Redundancy does not automatically equal to resiliency. They are related but they are not the same.
Redundancy can be achieved by adding backup links, placing a stand by firewall, clustering a swich etc but resiliency may still not have been met.
Redundancy is "Spare Tyre" in your car. It's all about having a backup. It's good to have a backup but what are the chances for both the components to fail at once?
Are both of them sharing the same power source? or same upstream provider? same software version? same configuration synced real time? same failure domain? If yes, they don't have resiliency..
Resiliency is the Ability to Survive Failure
Resiliency is architectural. It answers bigger questions like;
- What happens if core fails?
- What happens if control plane is poisoned?

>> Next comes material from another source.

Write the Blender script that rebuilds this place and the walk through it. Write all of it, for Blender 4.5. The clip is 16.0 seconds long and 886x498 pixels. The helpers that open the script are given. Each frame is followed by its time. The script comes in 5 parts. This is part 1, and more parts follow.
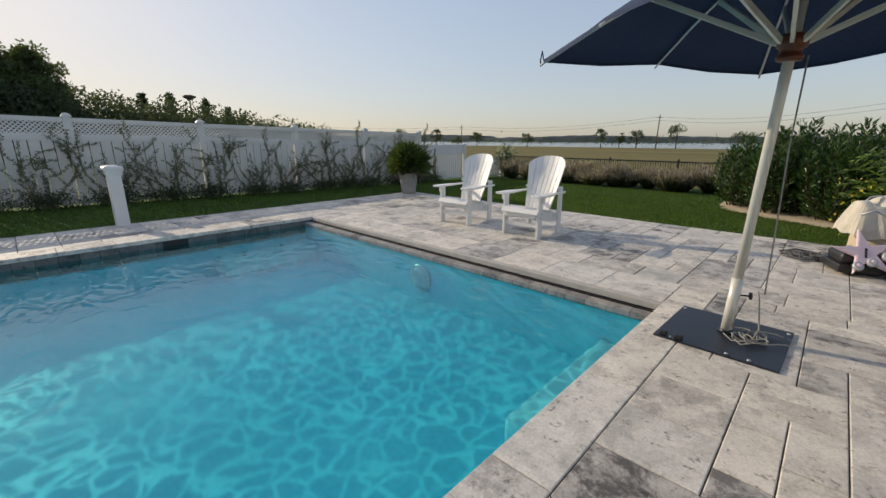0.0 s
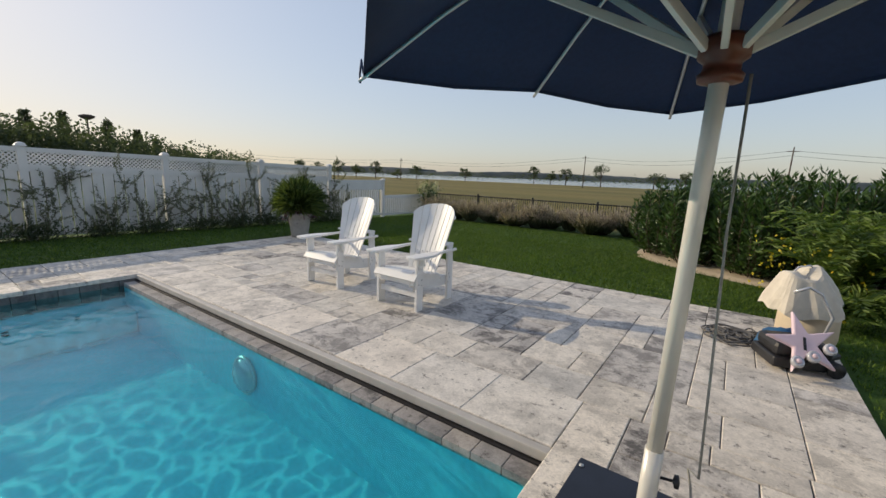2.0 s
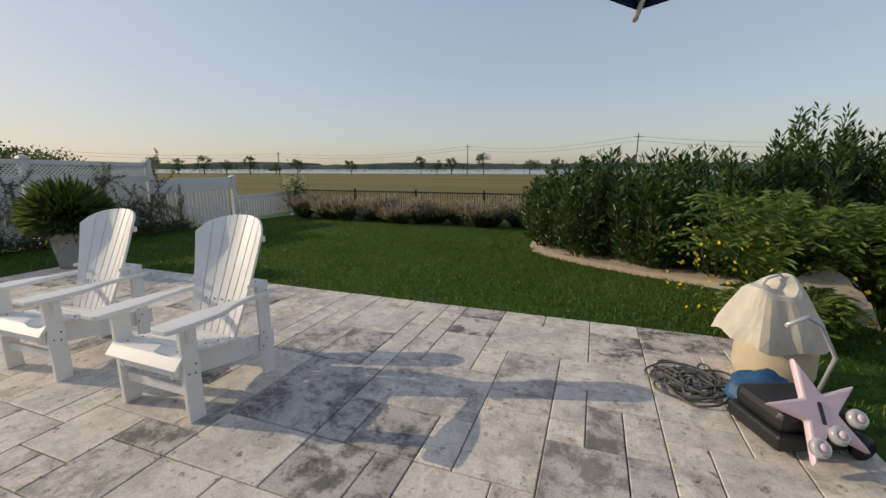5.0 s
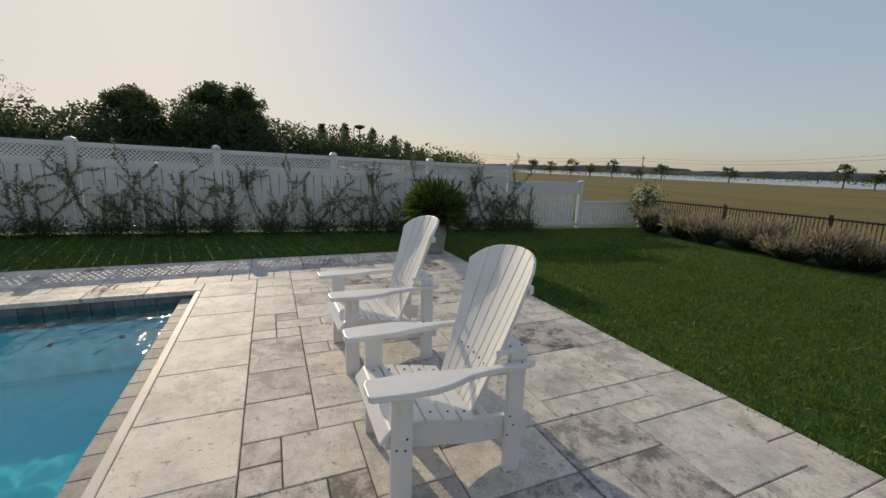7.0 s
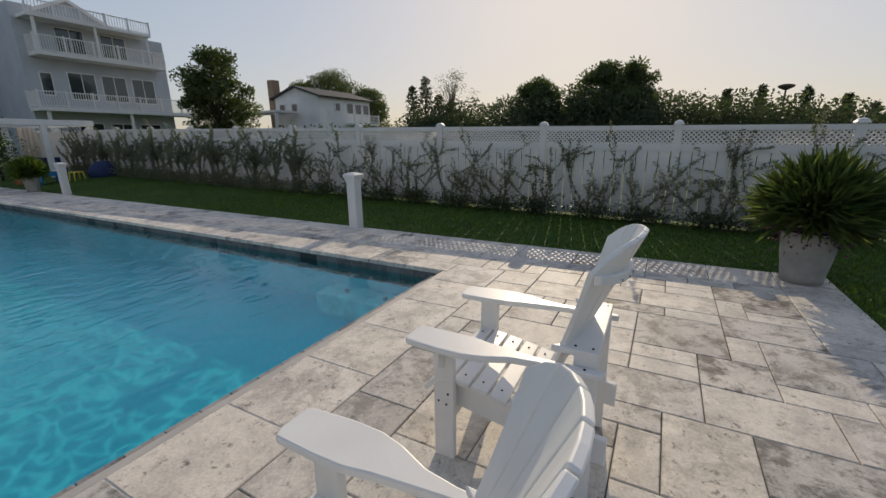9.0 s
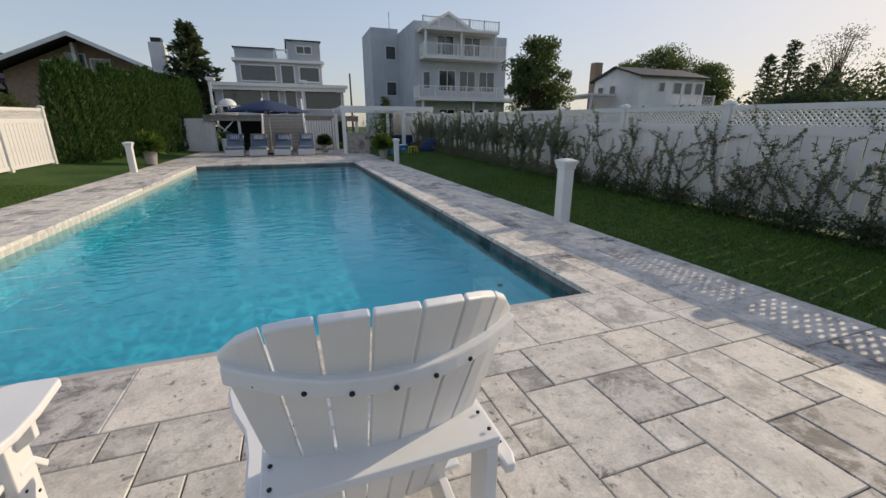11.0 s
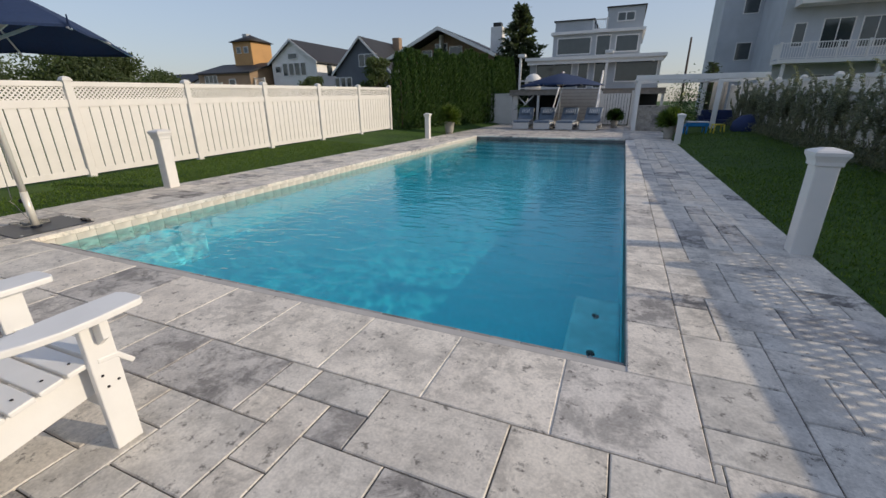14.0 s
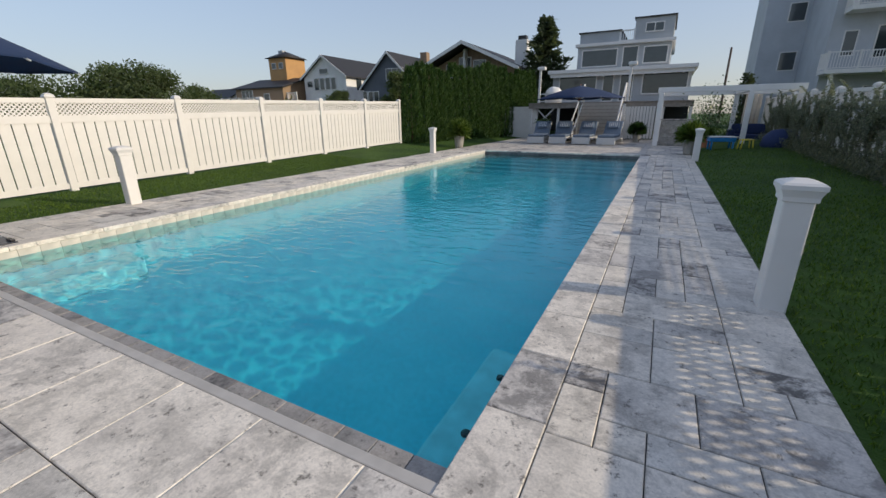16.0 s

- What happens if DNS dies?
- What happens if an engineer who works do a mistake?
Resiliency is about;
- Failure isolation
- Blast radius control
- Independent failure domains
- Fast detection and recovery
Resiliency is a property of a network.
If you’ve observed a mission-critical network; an airport as an example, you’ll often see two separate core switch clusters of two different models, deployed in two different switch rooms to support routing.
The clustered core switch pair at each location is redundancy.
But when there’s an entirely separate core switch cluster in a different physical location, capable of taking over if the primary site fails is resiliency.
How Architects Think Differently
Engineers ask "What should we duplicate?"
Architects ask "What must not fail together?"
Resilient design means:
- Different carriers
- Different physical paths
- Segmented failure domains
- Independent control planes
- Thoughtful simplification
Why both Matter?
Without redundancy; you have a single point of failure
Without resiliency; you may have a systematic collapse
or in other words,
Redundancy reduces probability while Resiliency reduces impact.
Ultimately, both come at a cost. Whether an organization chooses to invest in redundancy, resiliency, or both depends on how critical uninterrupted operations are to the business and how much risk it is willing to tolerate.